RECORDS TO USE »
Start

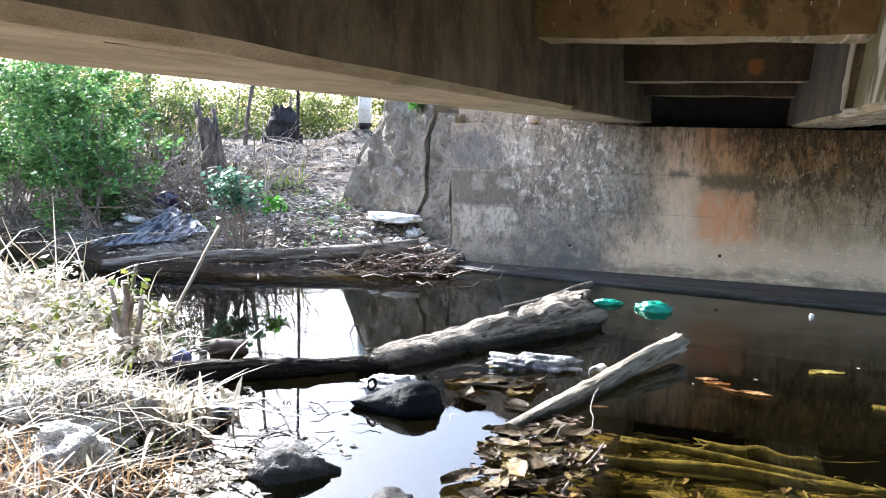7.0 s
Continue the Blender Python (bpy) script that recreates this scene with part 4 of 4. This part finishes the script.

End
Start

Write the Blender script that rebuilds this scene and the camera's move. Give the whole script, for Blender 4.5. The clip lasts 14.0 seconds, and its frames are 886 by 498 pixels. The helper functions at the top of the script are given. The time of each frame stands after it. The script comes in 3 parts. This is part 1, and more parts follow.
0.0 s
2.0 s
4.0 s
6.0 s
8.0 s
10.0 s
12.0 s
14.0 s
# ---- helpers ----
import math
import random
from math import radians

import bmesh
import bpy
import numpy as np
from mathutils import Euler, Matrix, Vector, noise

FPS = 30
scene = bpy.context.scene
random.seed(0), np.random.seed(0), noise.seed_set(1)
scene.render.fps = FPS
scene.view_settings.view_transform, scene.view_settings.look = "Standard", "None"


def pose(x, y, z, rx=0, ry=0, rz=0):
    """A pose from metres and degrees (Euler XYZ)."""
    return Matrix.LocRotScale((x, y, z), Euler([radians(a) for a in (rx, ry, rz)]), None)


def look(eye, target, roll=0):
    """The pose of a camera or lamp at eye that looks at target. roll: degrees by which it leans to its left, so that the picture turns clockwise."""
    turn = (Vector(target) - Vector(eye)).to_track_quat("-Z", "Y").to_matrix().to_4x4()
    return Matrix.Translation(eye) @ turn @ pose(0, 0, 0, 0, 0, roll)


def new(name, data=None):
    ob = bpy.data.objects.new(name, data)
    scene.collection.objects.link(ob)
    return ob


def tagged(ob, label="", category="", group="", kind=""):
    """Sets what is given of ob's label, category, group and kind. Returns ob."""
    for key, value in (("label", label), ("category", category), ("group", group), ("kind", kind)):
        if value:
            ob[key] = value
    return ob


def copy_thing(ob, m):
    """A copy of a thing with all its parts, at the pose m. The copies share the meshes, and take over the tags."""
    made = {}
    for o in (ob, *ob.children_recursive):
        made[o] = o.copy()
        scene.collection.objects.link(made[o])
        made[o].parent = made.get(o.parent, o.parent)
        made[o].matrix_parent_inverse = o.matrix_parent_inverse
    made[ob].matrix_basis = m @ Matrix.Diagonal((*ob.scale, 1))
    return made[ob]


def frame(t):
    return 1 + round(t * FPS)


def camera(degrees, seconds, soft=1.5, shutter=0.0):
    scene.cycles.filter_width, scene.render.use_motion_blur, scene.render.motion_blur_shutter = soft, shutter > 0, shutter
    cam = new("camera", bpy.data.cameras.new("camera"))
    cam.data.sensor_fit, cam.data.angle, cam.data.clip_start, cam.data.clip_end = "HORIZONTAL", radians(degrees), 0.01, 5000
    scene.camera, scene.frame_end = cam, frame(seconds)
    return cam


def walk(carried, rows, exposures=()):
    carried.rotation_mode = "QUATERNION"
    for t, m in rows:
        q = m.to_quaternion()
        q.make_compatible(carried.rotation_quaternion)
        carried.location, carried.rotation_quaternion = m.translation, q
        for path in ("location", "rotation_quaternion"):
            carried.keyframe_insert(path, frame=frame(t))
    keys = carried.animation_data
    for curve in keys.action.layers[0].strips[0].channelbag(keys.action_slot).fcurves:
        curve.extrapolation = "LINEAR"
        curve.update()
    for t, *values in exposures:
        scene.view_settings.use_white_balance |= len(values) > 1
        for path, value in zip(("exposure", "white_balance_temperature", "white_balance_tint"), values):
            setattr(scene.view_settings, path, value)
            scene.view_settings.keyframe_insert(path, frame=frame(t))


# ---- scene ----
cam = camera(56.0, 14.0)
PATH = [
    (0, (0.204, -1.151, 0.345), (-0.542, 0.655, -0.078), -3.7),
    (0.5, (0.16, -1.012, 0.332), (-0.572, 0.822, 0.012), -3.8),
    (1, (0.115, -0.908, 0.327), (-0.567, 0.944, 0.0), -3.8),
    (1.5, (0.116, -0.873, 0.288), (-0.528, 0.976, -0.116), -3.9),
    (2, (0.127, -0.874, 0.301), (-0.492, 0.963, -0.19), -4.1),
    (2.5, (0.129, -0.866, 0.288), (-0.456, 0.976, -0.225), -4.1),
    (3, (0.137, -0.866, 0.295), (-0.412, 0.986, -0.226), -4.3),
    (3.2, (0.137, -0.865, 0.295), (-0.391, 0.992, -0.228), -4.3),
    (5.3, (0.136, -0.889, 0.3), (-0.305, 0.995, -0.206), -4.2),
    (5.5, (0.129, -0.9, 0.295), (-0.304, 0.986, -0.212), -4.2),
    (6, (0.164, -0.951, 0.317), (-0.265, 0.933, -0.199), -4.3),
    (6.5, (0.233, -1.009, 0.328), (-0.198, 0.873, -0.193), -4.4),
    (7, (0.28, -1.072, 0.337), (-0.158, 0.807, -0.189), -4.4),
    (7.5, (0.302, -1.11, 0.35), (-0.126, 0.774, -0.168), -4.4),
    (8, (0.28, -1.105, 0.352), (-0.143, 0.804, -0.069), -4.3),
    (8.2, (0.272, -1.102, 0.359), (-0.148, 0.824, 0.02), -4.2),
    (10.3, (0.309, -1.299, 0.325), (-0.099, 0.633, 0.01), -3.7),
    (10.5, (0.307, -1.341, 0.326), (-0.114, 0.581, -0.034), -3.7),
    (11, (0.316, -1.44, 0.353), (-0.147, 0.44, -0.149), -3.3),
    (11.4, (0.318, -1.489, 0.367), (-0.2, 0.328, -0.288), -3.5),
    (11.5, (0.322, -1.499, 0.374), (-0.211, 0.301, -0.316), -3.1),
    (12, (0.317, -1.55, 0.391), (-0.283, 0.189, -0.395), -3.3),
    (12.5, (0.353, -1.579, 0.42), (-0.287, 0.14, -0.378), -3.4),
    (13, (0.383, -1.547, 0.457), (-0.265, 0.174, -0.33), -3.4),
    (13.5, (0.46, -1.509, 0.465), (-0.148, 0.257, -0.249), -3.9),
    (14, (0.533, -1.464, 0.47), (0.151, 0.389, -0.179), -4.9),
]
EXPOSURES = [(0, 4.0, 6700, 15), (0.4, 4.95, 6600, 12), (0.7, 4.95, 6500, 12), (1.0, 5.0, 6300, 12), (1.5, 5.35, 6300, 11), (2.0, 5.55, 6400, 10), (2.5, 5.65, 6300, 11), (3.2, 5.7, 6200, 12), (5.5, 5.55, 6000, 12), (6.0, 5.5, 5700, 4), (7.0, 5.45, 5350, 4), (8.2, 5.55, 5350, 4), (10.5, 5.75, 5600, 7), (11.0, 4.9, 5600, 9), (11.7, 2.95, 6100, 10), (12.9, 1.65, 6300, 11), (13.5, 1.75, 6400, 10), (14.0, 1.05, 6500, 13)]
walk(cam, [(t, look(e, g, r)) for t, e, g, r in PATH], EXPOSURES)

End
Start

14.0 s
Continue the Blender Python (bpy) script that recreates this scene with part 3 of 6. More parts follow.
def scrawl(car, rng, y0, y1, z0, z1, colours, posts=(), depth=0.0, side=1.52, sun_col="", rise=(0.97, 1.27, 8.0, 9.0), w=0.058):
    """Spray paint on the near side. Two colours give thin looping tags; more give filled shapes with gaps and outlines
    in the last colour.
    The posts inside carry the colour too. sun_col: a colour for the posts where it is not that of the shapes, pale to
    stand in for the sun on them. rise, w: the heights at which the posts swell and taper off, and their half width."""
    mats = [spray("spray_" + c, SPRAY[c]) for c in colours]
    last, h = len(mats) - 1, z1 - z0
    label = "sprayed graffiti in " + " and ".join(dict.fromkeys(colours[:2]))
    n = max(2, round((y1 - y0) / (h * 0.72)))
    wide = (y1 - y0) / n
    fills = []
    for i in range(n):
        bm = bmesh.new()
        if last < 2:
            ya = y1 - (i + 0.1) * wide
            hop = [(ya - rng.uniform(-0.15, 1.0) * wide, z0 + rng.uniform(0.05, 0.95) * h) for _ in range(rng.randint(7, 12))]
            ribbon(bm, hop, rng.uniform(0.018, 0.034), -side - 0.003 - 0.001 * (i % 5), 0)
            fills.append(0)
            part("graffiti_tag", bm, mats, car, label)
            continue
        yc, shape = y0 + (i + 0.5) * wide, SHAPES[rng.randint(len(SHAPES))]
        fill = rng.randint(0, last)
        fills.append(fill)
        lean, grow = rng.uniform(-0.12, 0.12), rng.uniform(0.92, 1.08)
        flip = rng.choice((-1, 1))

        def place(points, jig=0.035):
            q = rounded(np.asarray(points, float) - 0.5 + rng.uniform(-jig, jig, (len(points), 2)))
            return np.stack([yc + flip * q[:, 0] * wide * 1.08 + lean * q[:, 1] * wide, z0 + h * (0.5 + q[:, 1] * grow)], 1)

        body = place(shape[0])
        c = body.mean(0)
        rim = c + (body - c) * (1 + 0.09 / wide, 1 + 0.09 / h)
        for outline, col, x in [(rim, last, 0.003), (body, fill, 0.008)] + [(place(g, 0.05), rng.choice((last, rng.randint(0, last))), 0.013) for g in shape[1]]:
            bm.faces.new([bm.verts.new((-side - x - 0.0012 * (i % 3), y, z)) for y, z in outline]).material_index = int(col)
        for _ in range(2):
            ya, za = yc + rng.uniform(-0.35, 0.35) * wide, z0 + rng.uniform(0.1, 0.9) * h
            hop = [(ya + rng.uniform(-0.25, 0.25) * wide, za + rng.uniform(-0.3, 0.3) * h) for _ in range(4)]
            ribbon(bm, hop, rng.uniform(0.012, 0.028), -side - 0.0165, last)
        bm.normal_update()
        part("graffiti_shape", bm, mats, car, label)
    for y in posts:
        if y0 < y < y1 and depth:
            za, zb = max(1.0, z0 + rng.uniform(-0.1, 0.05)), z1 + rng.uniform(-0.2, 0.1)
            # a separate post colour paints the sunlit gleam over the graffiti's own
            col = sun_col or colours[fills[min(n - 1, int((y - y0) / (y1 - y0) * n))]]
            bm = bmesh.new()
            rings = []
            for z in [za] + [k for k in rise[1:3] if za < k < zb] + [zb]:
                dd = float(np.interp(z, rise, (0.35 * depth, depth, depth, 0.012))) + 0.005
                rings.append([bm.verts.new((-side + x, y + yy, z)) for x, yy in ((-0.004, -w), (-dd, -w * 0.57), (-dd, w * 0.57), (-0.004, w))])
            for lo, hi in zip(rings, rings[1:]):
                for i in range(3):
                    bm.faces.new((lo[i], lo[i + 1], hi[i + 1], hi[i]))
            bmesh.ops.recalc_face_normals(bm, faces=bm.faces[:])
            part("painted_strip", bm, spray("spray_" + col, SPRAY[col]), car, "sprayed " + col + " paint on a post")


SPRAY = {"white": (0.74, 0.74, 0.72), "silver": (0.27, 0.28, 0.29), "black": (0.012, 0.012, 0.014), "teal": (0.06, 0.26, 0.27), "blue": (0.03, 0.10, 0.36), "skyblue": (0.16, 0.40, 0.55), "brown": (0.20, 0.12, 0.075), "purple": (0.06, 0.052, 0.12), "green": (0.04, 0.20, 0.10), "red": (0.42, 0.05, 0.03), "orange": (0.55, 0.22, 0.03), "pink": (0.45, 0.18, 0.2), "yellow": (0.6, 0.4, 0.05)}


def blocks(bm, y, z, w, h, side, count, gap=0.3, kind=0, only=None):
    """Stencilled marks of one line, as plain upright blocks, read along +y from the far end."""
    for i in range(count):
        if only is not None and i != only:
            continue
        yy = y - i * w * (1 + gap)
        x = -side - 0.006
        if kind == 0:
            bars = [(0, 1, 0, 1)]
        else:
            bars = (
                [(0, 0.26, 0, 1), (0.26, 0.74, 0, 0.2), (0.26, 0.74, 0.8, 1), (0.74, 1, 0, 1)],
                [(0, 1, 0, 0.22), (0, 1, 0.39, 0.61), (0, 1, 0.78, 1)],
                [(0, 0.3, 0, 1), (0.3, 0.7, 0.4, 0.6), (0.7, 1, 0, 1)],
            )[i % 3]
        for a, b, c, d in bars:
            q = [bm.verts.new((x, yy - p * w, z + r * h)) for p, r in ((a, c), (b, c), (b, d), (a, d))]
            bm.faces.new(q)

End

INSTRUCTIONS TO FOLLOW » Write out each line exactly as it appears, from the line with "ob = bpy.data.objects.new(name, data)" up to and including the line with "scene.view_settings.use_white_balance |= len(values)".

TASK ANSWER »
    ob = bpy.data.objects.new(name, data)
    scene.collection.objects.link(ob)
    return ob


def tagged(ob, label="", category="", group="", kind=""):
    """Sets what is given of ob's label, category, group and kind. Returns ob."""
    for key, value in (("label", label), ("category", category), ("group", group), ("kind", kind)):
        if value:
            ob[key] = value
    return ob


def copy_thing(ob, m):
    """A copy of a thing with all its parts, at the pose m. The copies share the meshes, and take over the tags."""
    made = {}
    for o in (ob, *ob.children_recursive):
        made[o] = o.copy()
        scene.collection.objects.link(made[o])
        made[o].parent = made.get(o.parent, o.parent)
        made[o].matrix_parent_inverse = o.matrix_parent_inverse
    made[ob].matrix_basis = m @ Matrix.Diagonal((*ob.scale, 1))
    return made[ob]


def frame(t):
    return 1 + round(t * FPS)


def camera(degrees, seconds, soft=1.5, shutter=0.0):
    scene.cycles.filter_width, scene.render.use_motion_blur, scene.render.motion_blur_shutter = soft, shutter > 0, shutter
    cam = new("camera", bpy.data.cameras.new("camera"))
    cam.data.sensor_fit, cam.data.angle, cam.data.clip_start, cam.data.clip_end = "HORIZONTAL", radians(degrees), 0.01, 5000
    scene.camera, scene.frame_end = cam, frame(seconds)
    return cam


def walk(carried, rows, exposures=()):
    carried.rotation_mode = "QUATERNION"
    for t, m in rows:
        q = m.to_quaternion()
        q.make_compatible(carried.rotation_quaternion)
        carried.location, carried.rotation_quaternion = m.translation, q
        for path in ("location", "rotation_quaternion"):
            carried.keyframe_insert(path, frame=frame(t))
    keys = carried.animation_data
    for curve in keys.action.layers[0].strips[0].channelbag(keys.action_slot).fcurves:
        curve.extrapolation = "LINEAR"
        curve.update()
    for t, *values in exposures:
        scene.view_settings.use_white_balance |= len(values) > 1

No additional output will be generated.